● The problem
Produce an exact transcription of the listing below, omitting the pictures.

● Provided material
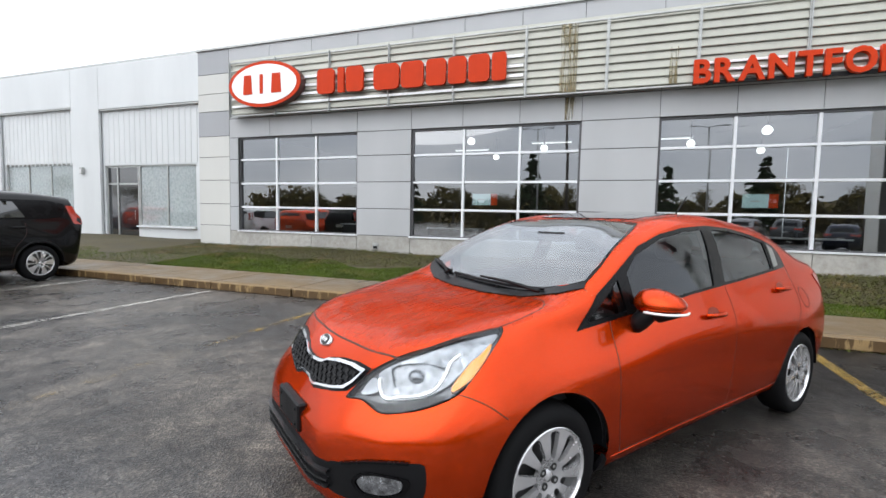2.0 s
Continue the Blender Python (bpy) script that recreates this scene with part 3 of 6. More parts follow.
# ---- louvre screen with the signs ----
screen = thing("louvre_screen", pose(11.12, 0, 0), "weathered beige metal louvre screen with rust streaks", "screen")
for k in range(9):
    z = 4.42 + k * 0.185
    for a, b in ((-3.35, 4.38), (4.40, 13.6)):
        bm = prism([(-0.035, z), (-0.028, z - 0.008), (0.014, z + 0.160), (0.006, z + 0.168), (-0.034, z + 0.014)], a, b, "y")
        part("slat", bm, M_LOUVRE, screen)
for y in (13.58, 11.84, 9.97, 8.10, 6.25, 4.39, 2.52, 0.65, -1.32, -3.33):
    bm = box(-0.05, -0.036, y - 0.035, y + 0.035, 4.34, 5.98, bevel=0.003)
    box(-0.10, -0.051, y - 0.006, y + 0.006, 4.30, 6.0, bm)
    part("post", bm, M_GALV, screen)
    for z in (4.45, 5.88):
        part("bracket", box(-0.035, 0.27, y - 0.025, y + 0.025, z - 0.025, z + 0.025), M_GALV, screen)
for z in (4.36, 5.97):
    part("rail", box(-0.045, 0.0, -3.37, 13.62, z - 0.02, z + 0.02, bevel=0.004), M_GALV, screen)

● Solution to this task
2.0 s
Continue the Blender Python (bpy) script that recreates this scene with part 3 of 6. More parts follow.
# ---- louvre screen with the signs ----
screen = thing("louvre_screen", pose(11.12, 0, 0), "weathered beige metal louvre screen with rust streaks", "screen")
for k in range(9):
    z = 4.42 + k * 0.185
    for a, b in ((-3.35, 4.38), (4.40, 13.6)):
        bm = prism([(-0.035, z), (-0.028, z - 0.008), (0.014, z + 0.160), (0.006, z + 0.168), (-0.034, z + 0.014)], a, b, "y")
        part("slat", bm, M_LOUVRE, screen)
for y in (13.58, 11.84, 9.97, 8.10, 6.25, 4.39, 2.52, 0.65, -1.32, -3.33):
    bm = box(-0.05, -0.036, y - 0.035, y + 0.035, 4.34, 5.98, bevel=0.003)
    box(-0.10, -0.051, y - 0.006, y + 0.006, 4.30, 6.0, bm)
    part("post", bm, M_GALV, screen)
    for z in (4.45, 5.88):
        part("bracket", box(-0.035, 0.27, y - 0.025, y + 0.025, z - 0.025, z + 0.025), M_GALV, screen)
for z in (4.36, 5.97):
    part("rail", box(-0.045, 0.0, -3.37, 13.62, z - 0.02, z + 0.02, bevel=0.004), M_GALV, screen)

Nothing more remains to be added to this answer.